# SET PROBLEM
Reproduce the listing exactly, with no pictures in your copy.

# DATA SHOWN

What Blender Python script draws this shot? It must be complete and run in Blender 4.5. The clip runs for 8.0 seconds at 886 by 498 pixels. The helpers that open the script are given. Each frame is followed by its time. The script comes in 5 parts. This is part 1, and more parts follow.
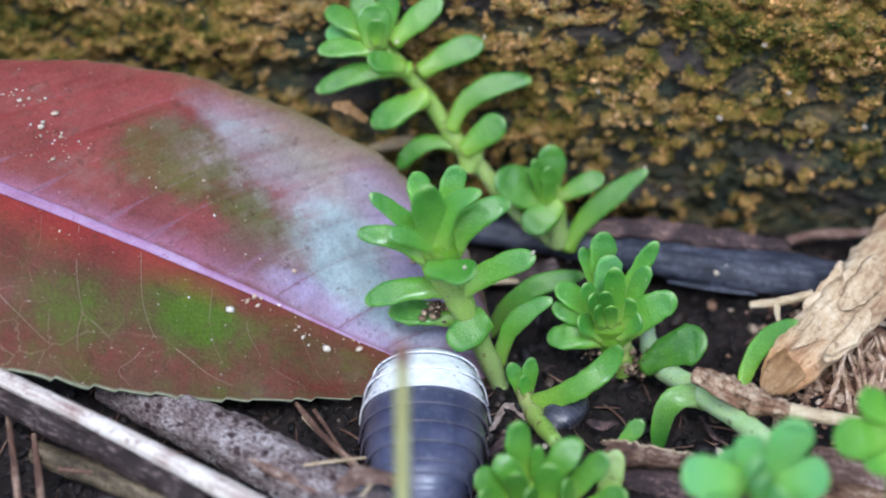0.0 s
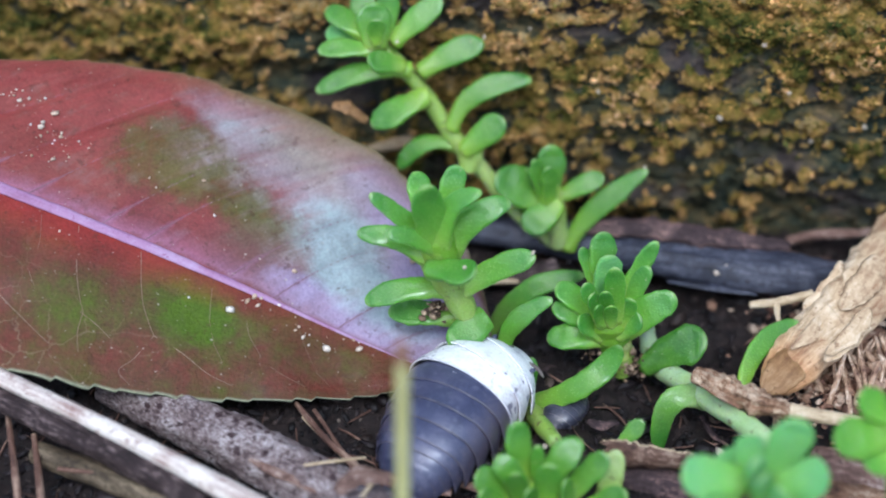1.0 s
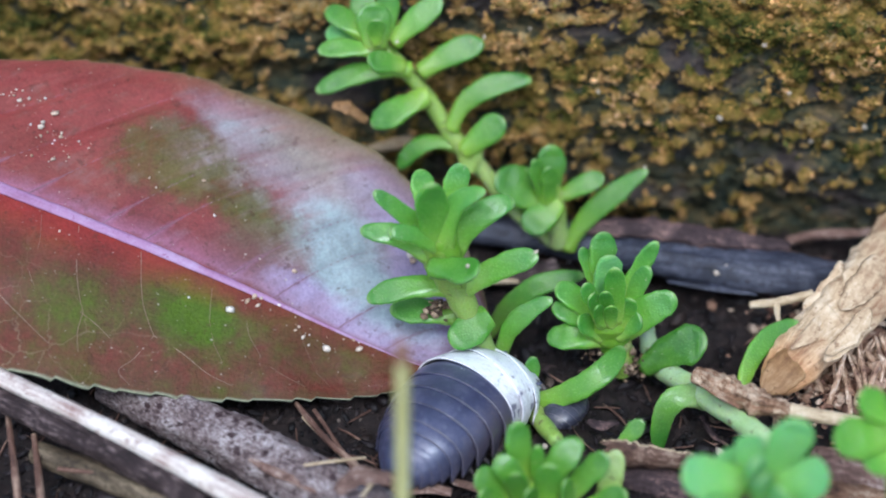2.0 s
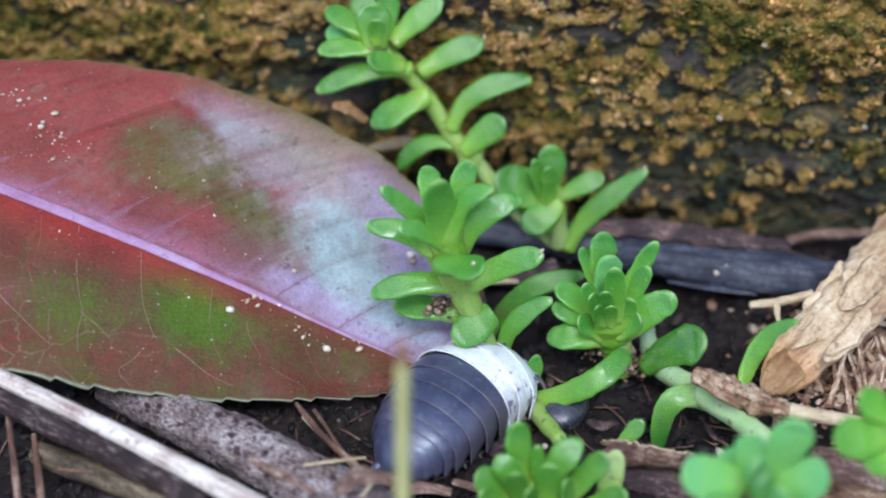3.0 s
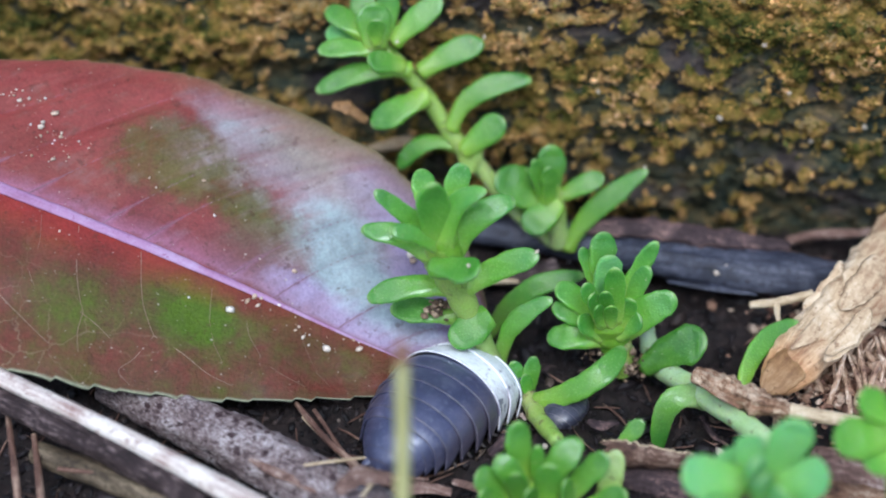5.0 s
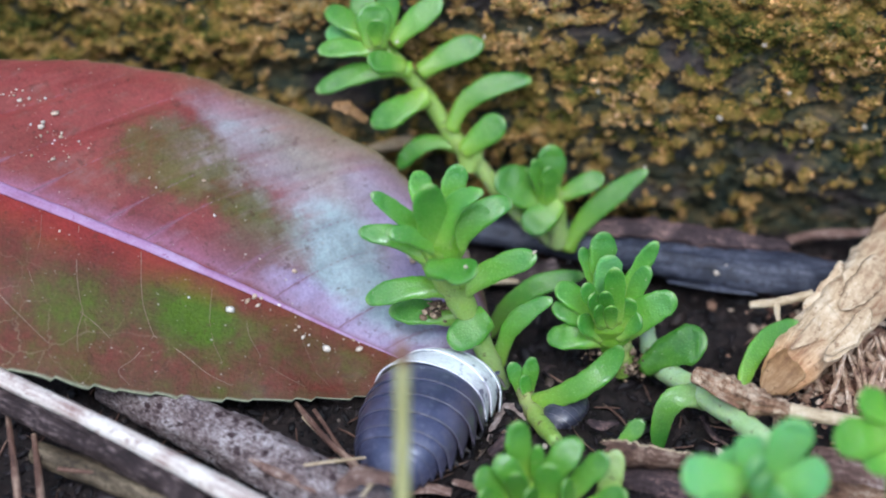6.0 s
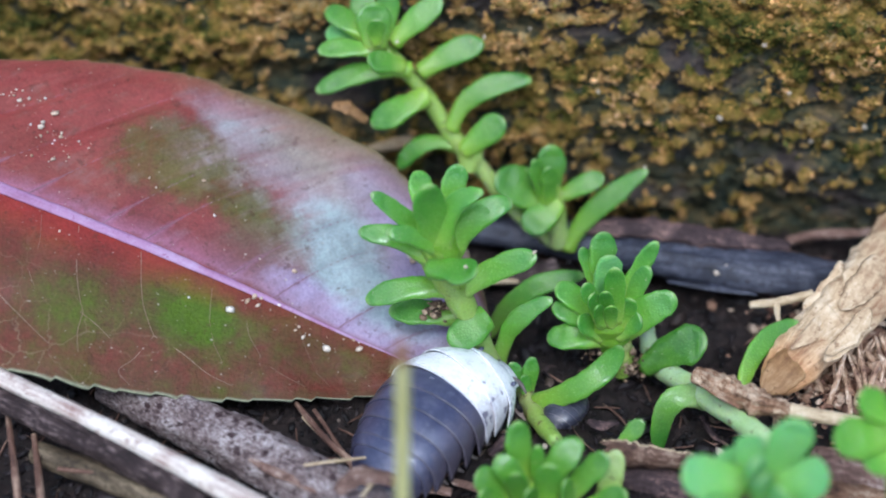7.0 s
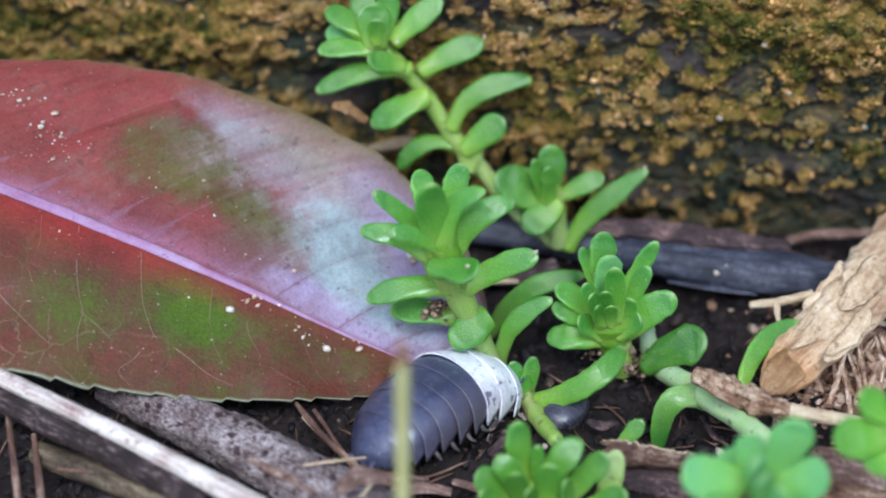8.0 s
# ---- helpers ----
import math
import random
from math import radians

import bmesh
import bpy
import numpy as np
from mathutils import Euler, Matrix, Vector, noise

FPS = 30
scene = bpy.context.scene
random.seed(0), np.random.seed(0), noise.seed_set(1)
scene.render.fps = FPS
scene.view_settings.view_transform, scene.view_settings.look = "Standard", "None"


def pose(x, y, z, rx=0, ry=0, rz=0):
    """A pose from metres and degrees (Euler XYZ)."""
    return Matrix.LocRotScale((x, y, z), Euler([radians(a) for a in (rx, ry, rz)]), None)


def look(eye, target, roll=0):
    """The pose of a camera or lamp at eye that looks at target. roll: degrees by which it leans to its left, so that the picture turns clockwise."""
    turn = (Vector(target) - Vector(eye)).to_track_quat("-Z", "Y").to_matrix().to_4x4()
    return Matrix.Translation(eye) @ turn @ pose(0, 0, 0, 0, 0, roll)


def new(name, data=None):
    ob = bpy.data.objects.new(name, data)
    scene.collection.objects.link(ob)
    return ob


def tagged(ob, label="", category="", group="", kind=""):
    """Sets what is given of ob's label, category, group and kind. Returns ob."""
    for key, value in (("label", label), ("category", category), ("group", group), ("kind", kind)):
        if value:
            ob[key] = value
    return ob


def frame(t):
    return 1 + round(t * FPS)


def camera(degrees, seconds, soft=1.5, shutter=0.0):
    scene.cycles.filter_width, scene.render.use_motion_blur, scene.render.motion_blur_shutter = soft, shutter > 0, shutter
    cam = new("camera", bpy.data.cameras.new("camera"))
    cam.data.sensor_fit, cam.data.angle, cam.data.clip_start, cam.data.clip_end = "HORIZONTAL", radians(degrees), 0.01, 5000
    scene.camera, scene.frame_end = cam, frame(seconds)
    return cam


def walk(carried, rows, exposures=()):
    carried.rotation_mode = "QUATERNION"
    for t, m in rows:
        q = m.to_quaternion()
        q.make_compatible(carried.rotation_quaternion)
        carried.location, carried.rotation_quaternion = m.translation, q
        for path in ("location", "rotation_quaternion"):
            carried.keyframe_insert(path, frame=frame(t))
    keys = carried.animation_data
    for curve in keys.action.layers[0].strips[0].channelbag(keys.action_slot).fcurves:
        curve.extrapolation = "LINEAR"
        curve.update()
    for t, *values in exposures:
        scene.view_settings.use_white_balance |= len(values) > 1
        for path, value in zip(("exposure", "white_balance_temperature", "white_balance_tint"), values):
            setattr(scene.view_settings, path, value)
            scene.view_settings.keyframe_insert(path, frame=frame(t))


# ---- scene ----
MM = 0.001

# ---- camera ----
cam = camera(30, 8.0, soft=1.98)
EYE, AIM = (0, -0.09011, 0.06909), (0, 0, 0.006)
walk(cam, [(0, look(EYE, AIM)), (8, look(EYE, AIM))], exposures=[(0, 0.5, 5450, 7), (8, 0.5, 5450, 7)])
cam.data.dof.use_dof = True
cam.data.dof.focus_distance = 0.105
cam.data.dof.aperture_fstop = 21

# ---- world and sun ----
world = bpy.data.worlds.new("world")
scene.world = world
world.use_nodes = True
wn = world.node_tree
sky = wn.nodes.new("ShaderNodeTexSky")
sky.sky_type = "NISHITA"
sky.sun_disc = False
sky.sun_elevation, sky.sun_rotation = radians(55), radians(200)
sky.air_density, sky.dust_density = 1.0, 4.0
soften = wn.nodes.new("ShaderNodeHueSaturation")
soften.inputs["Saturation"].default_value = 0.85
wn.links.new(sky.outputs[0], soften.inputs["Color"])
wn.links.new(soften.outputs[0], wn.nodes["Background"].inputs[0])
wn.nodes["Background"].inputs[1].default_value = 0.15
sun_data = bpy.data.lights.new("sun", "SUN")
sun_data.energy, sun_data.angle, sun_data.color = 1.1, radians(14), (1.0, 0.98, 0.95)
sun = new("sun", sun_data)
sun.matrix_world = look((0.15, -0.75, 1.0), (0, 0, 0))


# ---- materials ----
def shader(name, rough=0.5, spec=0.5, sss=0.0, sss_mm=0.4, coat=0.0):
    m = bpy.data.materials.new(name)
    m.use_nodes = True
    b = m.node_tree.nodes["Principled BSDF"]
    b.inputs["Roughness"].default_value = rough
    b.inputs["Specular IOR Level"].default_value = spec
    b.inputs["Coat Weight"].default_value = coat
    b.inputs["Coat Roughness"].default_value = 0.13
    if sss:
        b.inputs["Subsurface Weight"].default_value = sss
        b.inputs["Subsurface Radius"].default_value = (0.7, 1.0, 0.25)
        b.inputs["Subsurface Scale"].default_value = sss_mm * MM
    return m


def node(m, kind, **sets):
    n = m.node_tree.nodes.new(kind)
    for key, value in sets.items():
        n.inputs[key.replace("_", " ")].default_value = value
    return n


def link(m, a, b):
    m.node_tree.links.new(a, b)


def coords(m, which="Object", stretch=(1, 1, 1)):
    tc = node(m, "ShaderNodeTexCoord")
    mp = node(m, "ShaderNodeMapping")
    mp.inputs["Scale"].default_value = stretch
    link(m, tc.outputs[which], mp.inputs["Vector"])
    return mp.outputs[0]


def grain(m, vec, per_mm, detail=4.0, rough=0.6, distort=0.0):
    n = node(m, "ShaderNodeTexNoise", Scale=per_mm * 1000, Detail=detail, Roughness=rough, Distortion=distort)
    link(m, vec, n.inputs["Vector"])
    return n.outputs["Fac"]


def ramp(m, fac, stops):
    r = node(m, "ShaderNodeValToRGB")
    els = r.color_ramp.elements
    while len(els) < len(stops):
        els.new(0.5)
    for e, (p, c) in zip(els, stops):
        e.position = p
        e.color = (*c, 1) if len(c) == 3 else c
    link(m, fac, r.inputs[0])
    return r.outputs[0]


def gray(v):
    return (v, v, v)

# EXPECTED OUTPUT
What Blender Python script draws this shot? It must be complete and run in Blender 4.5. The clip runs for 8.0 seconds at 886 by 498 pixels. The helpers that open the script are given. Each frame is followed by its time. The script comes in 5 parts. This is part 1, and more parts follow.
0.0 s
1.0 s
2.0 s
3.0 s
5.0 s
6.0 s
7.0 s
8.0 s
# ---- helpers ----
import math
import random
from math import radians

import bmesh
import bpy
import numpy as np
from mathutils import Euler, Matrix, Vector, noise

FPS = 30
scene = bpy.context.scene
random.seed(0), np.random.seed(0), noise.seed_set(1)
scene.render.fps = FPS
scene.view_settings.view_transform, scene.view_settings.look = "Standard", "None"


def pose(x, y, z, rx=0, ry=0, rz=0):
    """A pose from metres and degrees (Euler XYZ)."""
    return Matrix.LocRotScale((x, y, z), Euler([radians(a) for a in (rx, ry, rz)]), None)


def look(eye, target, roll=0):
    """The pose of a camera or lamp at eye that looks at target. roll: degrees by which it leans to its left, so that the picture turns clockwise."""
    turn = (Vector(target) - Vector(eye)).to_track_quat("-Z", "Y").to_matrix().to_4x4()
    return Matrix.Translation(eye) @ turn @ pose(0, 0, 0, 0, 0, roll)


def new(name, data=None):
    ob = bpy.data.objects.new(name, data)
    scene.collection.objects.link(ob)
    return ob


def tagged(ob, label="", category="", group="", kind=""):
    """Sets what is given of ob's label, category, group and kind. Returns ob."""
    for key, value in (("label", label), ("category", category), ("group", group), ("kind", kind)):
        if value:
            ob[key] = value
    return ob


def frame(t):
    return 1 + round(t * FPS)


def camera(degrees, seconds, soft=1.5, shutter=0.0):
    scene.cycles.filter_width, scene.render.use_motion_blur, scene.render.motion_blur_shutter = soft, shutter > 0, shutter
    cam = new("camera", bpy.data.cameras.new("camera"))
    cam.data.sensor_fit, cam.data.angle, cam.data.clip_start, cam.data.clip_end = "HORIZONTAL", radians(degrees), 0.01, 5000
    scene.camera, scene.frame_end = cam, frame(seconds)
    return cam


def walk(carried, rows, exposures=()):
    carried.rotation_mode = "QUATERNION"
    for t, m in rows:
        q = m.to_quaternion()
        q.make_compatible(carried.rotation_quaternion)
        carried.location, carried.rotation_quaternion = m.translation, q
        for path in ("location", "rotation_quaternion"):
            carried.keyframe_insert(path, frame=frame(t))
    keys = carried.animation_data
    for curve in keys.action.layers[0].strips[0].channelbag(keys.action_slot).fcurves:
        curve.extrapolation = "LINEAR"
        curve.update()
    for t, *values in exposures:
        scene.view_settings.use_white_balance |= len(values) > 1
        for path, value in zip(("exposure", "white_balance_temperature", "white_balance_tint"), values):
            setattr(scene.view_settings, path, value)
            scene.view_settings.keyframe_insert(path, frame=frame(t))


# ---- scene ----
MM = 0.001

# ---- camera ----
cam = camera(30, 8.0, soft=1.98)
EYE, AIM = (0, -0.09011, 0.06909), (0, 0, 0.006)
walk(cam, [(0, look(EYE, AIM)), (8, look(EYE, AIM))], exposures=[(0, 0.5, 5450, 7), (8, 0.5, 5450, 7)])
cam.data.dof.use_dof = True
cam.data.dof.focus_distance = 0.105
cam.data.dof.aperture_fstop = 21

# ---- world and sun ----
world = bpy.data.worlds.new("world")
scene.world = world
world.use_nodes = True
wn = world.node_tree
sky = wn.nodes.new("ShaderNodeTexSky")
sky.sky_type = "NISHITA"
sky.sun_disc = False
sky.sun_elevation, sky.sun_rotation = radians(55), radians(200)
sky.air_density, sky.dust_density = 1.0, 4.0
soften = wn.nodes.new("ShaderNodeHueSaturation")
soften.inputs["Saturation"].default_value = 0.85
wn.links.new(sky.outputs[0], soften.inputs["Color"])
wn.links.new(soften.outputs[0], wn.nodes["Background"].inputs[0])
wn.nodes["Background"].inputs[1].default_value = 0.15
sun_data = bpy.data.lights.new("sun", "SUN")
sun_data.energy, sun_data.angle, sun_data.color = 1.1, radians(14), (1.0, 0.98, 0.95)
sun = new("sun", sun_data)
sun.matrix_world = look((0.15, -0.75, 1.0), (0, 0, 0))


# ---- materials ----
def shader(name, rough=0.5, spec=0.5, sss=0.0, sss_mm=0.4, coat=0.0):
    m = bpy.data.materials.new(name)
    m.use_nodes = True
    b = m.node_tree.nodes["Principled BSDF"]
    b.inputs["Roughness"].default_value = rough
    b.inputs["Specular IOR Level"].default_value = spec
    b.inputs["Coat Weight"].default_value = coat
    b.inputs["Coat Roughness"].default_value = 0.13
    if sss:
        b.inputs["Subsurface Weight"].default_value = sss
        b.inputs["Subsurface Radius"].default_value = (0.7, 1.0, 0.25)
        b.inputs["Subsurface Scale"].default_value = sss_mm * MM
    return m


def node(m, kind, **sets):
    n = m.node_tree.nodes.new(kind)
    for key, value in sets.items():
        n.inputs[key.replace("_", " ")].default_value = value
    return n


def link(m, a, b):
    m.node_tree.links.new(a, b)


def coords(m, which="Object", stretch=(1, 1, 1)):
    tc = node(m, "ShaderNodeTexCoord")
    mp = node(m, "ShaderNodeMapping")
    mp.inputs["Scale"].default_value = stretch
    link(m, tc.outputs[which], mp.inputs["Vector"])
    return mp.outputs[0]


def grain(m, vec, per_mm, detail=4.0, rough=0.6, distort=0.0):
    n = node(m, "ShaderNodeTexNoise", Scale=per_mm * 1000, Detail=detail, Roughness=rough, Distortion=distort)
    link(m, vec, n.inputs["Vector"])
    return n.outputs["Fac"]


def ramp(m, fac, stops):
    r = node(m, "ShaderNodeValToRGB")
    els = r.color_ramp.elements
    while len(els) < len(stops):
        els.new(0.5)
    for e, (p, c) in zip(els, stops):
        e.position = p
        e.color = (*c, 1) if len(c) == 3 else c
    link(m, fac, r.inputs[0])
    return r.outputs[0]


def gray(v):
    return (v, v, v)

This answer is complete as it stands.